The Court finds that there were reasonable grounds for this appeal.

We order that a special mandate issue out of this Court, directing the Court of Common Pleas, County of Lorain, State of Ohio, to carry this judgment into execution. A certified copy of this journal entry shall constitute the mandate, pursuant to App.R. 27.

Immediately upon the filing hereof, this document shall constitute the journal entry of judgment, and it shall be file stamped by the Clerk of the Court of Appeals at which time the period for review shall begin to run. App.R. 22(E). The Clerk of the Court of Appeals is instructed to mail a notice of entry of this judgment to the parties and to make a notation of the mailing in the docket, pursuant to App.R. 30.

Costs taxed to Appellant.

Exceptions.

Slaby, P.J., Moore, J., concur.

1 On August 26, 2002, Mr. Mendez had filed a motion to show cause why Ms.
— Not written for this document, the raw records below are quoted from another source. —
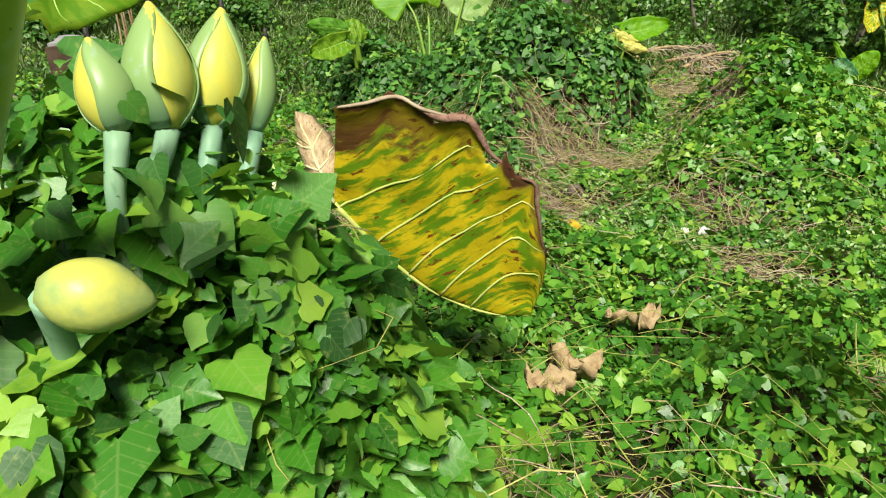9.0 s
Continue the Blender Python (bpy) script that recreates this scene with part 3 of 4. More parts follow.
m_dead_yellow = spent_mat("dead yellow leaf", (0.47, 0.31, 0.02), (0.56, 0.38, 0.2), ((-0.2, 0.08, 0), 0.46, 0.7, 0.5), (0.12, 0.05, 0.025), None, 0.2, 0.5)
m_dry = spent_mat("dry tan leaf with a living heart", (0.46, 0.42, 0.03), (0.74, 0.56, 0.35), ((0.094, 0.015, 0), 0.25, 0.31, 0.4), (0.33, 0.2, 0.1), None, 0.14, 0.75)
m_curl = spent_mat("dark curled tip", (0.1, 0.045, 0.025), (0.14, 0.06, 0.035), ((0, 0, 0), 0.2, 0.4, 0.3), (0.3, 0.2, 0.14), None, 0.05, 0.7)
m_fresh = blade_mat("fresh leaf", (0.15, 0.42, 0.006), (0.21, 0.47, 0.008), (0.19, 0.4, 0.01), (0.3, 0.47, 0.02), 0.68, 1.05, 0.5, 0.5, 0.5)
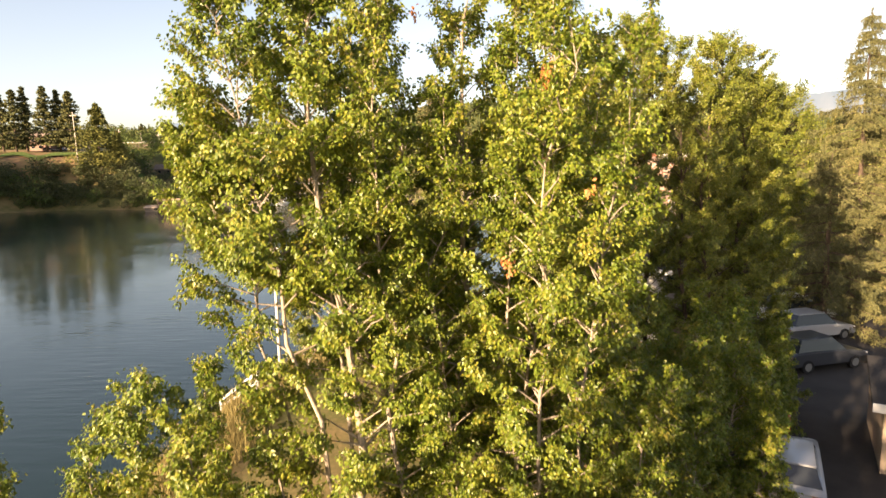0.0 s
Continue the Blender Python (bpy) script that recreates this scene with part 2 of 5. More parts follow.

Mann should not be held in contempt of the shared parenting plan, asserting that Ms. Mann had interfered with and denied him visitation with the children. Additionally, Mr. Mendez filed a motion to terminate the shared parenting plan and to designate him the residential parent and legal custodian. Thereafter, Mr. Mendez voluntarily dismissed these motions, and the court pronounced them dismissed without prejudice.

2 Ms. Mann filed a notice of appeal to this Court from the September 11, 2003 order. Case No. 03CA008353. However, that appeal was dismissed for lack of a final, appealable order.